West Virginia’s contracts with Aramark Correctional Services have come under scrutiny after a lawsuit brought by incarcerated residents, alleging they were regularly served spoiled milk and undercooked or rotten meat.
Teri Castle, former criminal legal reform fellow at the West Virginia Center on Budget and Policy, alleged Aramark profits by cutting corners, and then makes more money when people are forced to buy extra food from the prison commissary, run by an out-of-state company, which in turn is owned by Aramark.
Castle pointed out when incarcerated people buy commissary items, the West Virginia Division of Corrections and Rehabilitation also rakes in cash.
“Every time a person spends money buying food at the commissary, they get a 10% or 20% kickback,” Castle reported. “This should feel extremely immoral to West Virginians, who have to bear the burden of people coming home sicker than when they entered the prison.”
A recent report showed since 2015, West Virginia prisons have sent more than $57 million out of state to pay for food served in its prison system.

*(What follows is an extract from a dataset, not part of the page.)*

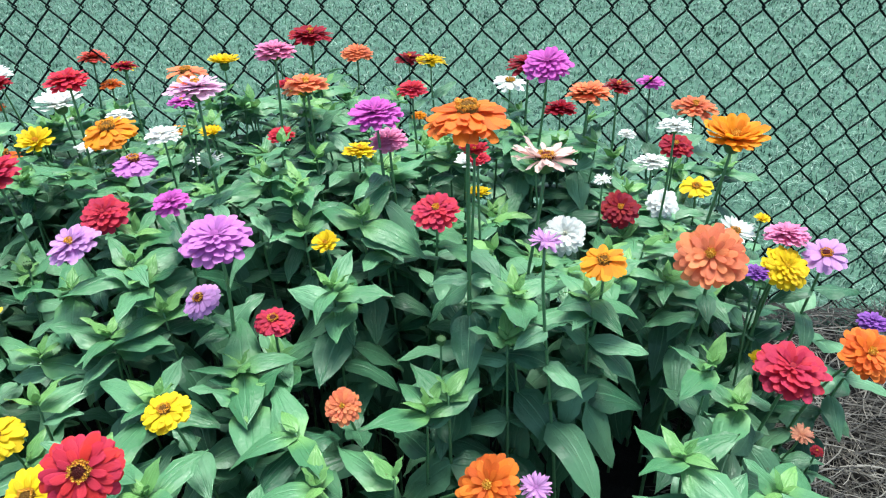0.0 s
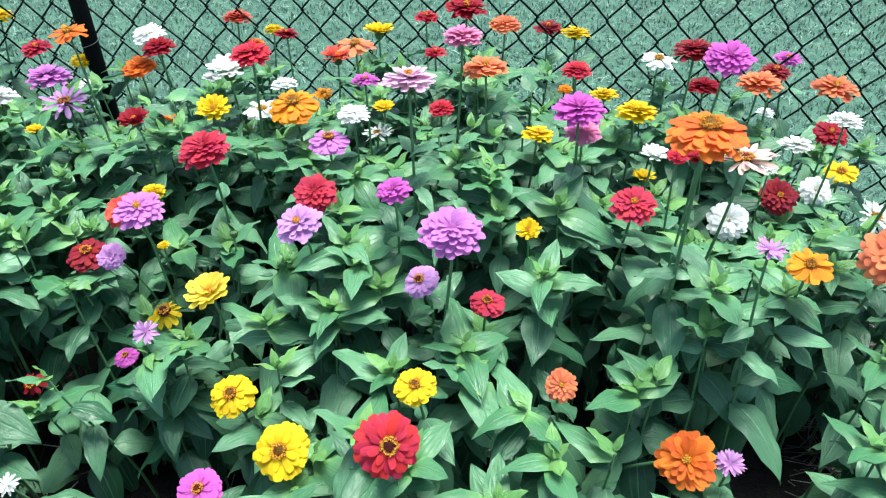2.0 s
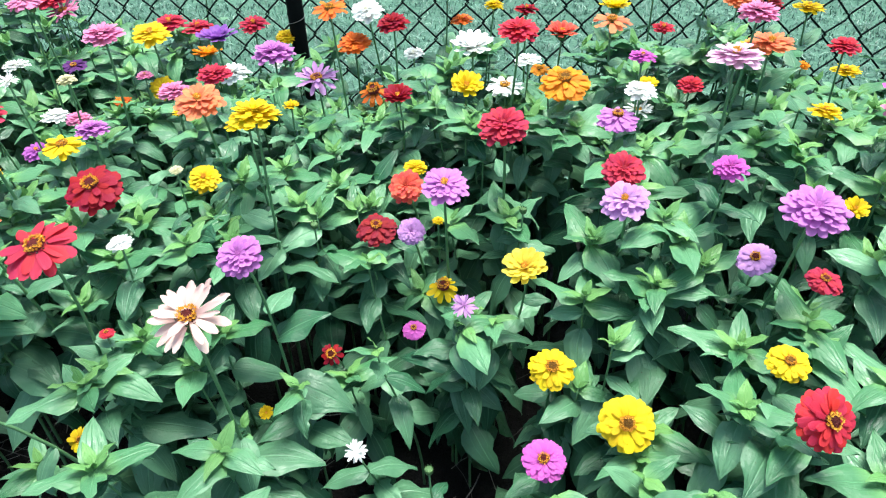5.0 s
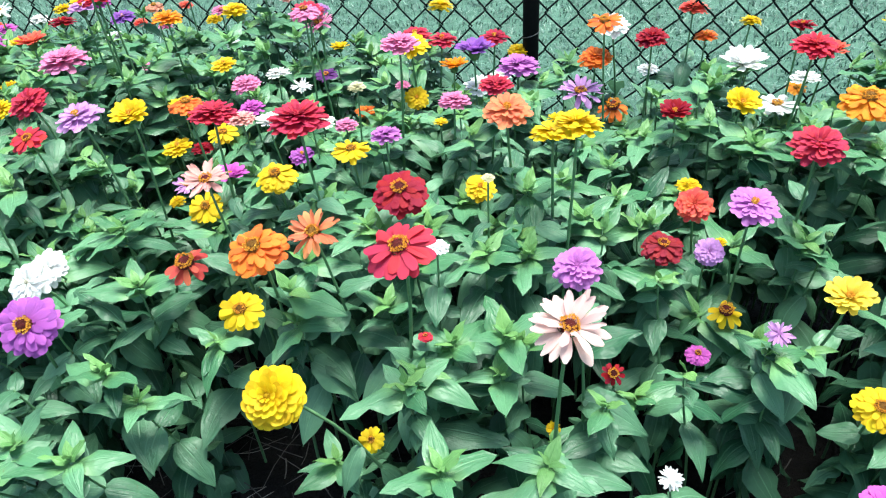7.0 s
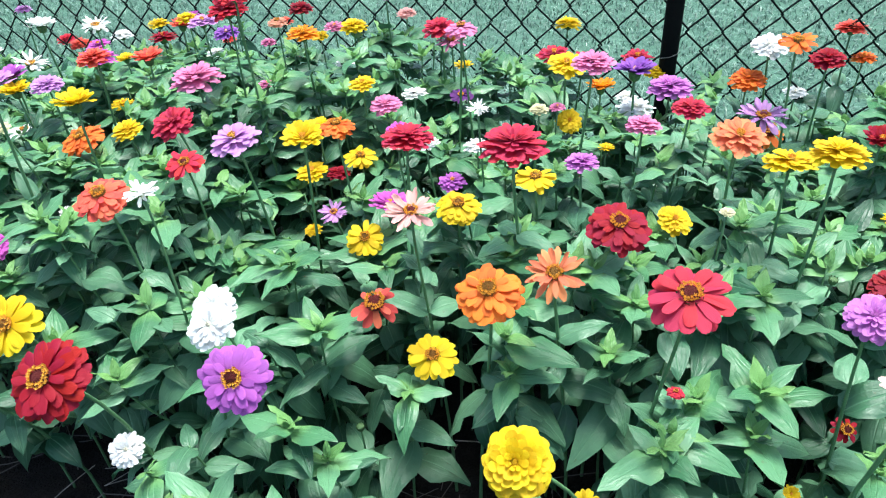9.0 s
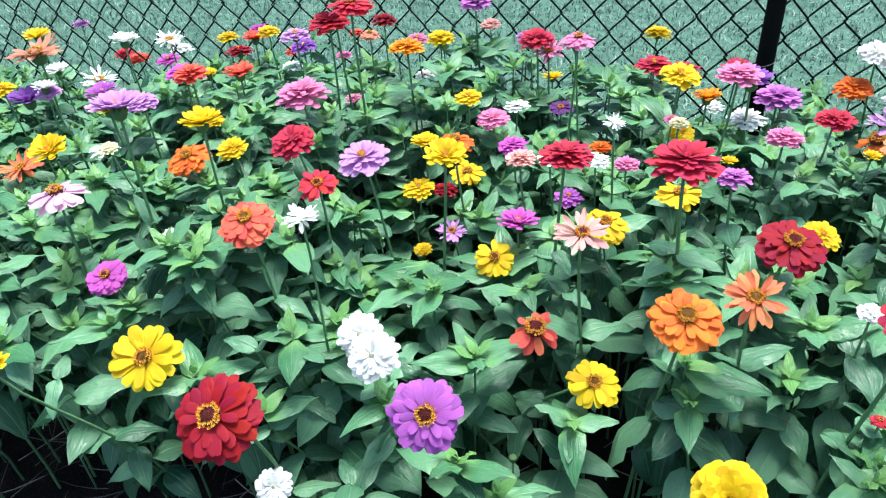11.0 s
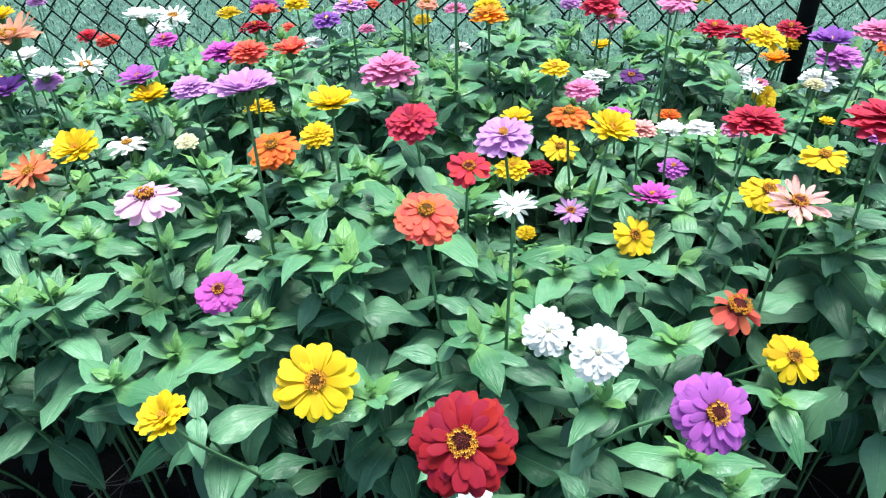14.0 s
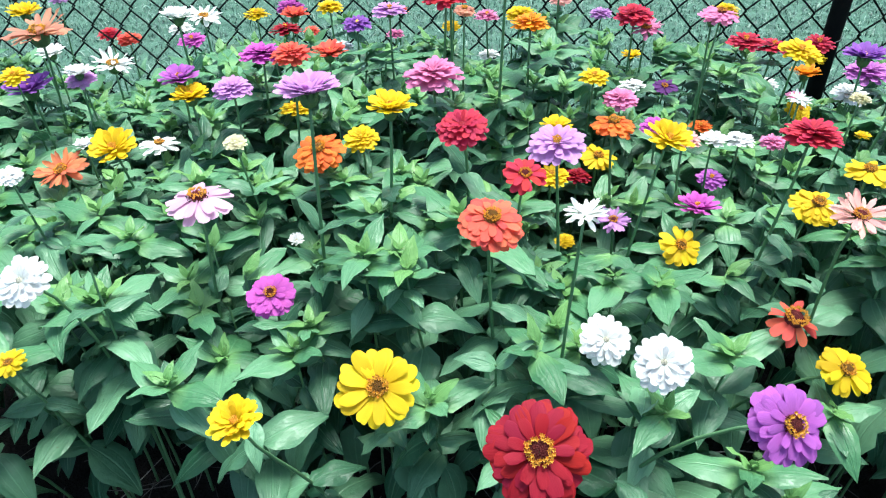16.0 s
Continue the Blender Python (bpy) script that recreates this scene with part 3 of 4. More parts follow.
zinnia(0.507, 0.899, 0.400, 0.045, "double", "pur", "up")
zinnia(0.456, 0.794, 0.420, 0.078, "double", "ora", "front")
zinnia(0.444, 0.816, 0.220, 0.020, "double", "dkr", "half")
zinnia(0.441, 0.951, 0.480, 0.065, "single", "lil", "half")
zinnia(0.427, 1.194, 0.413, 0.031, "double", "yel", "up")
zinnia(0.416, 0.815, 0.250, 0.037, "quilled", "dus", "half")
zinnia(0.387, 0.971, 0.500, 0.068, "double", "pin", "up")
zinnia(0.382, 1.185, 0.390, 0.075, "quilled", "whi", "half")
zinnia(0.380, 0.922, 0.298, 0.045, "double", "yel", "half")
zinnia(0.378, 0.922, 0.470, 0.071, "double", "yel", "front")
zinnia(0.345, 0.748, 0.420, 0.090, "double", "ros", "half")
zinnia(0.340, 1.459, 0.538, 0.094, "double", "sal", "up")
zinnia(0.336, 0.913, 0.466, 0.039, "double", "pur", "up")
zinnia(0.311, 1.225, 0.460, 0.065, "single", "yel", "half")
zinnia(0.267, 0.906, 0.670, 0.088, "double", "amb", "half")
zinnia(0.260, 1.557, 0.562, 0.064, "double", "mag", "up")
zinnia(0.256, 1.193, 0.553, 0.061, "double", "crim", "half")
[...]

The Division of Corrections and Rehabilitation did not respond to requests from the report’s authors for information about prison meals, food sources or vendor contracts.
Castle believes state lawmakers should require full transparency from the prison system, especially when taxpayers are footing the bill.
“The West Virginia citizens should be able to see the food that they are purchasing,” Castle contended. “I mean, where does it come from? Are we using West Virginia-grown food, or just sending millions of dollars out of state?”
Research shows people behind bars are more likely to suffer from chronic, diet-linked conditions such as diabetes and heart disease. And according to the report, older people make up a growing share of West Virginia prison populations, with more than 1,200 age 50 or older.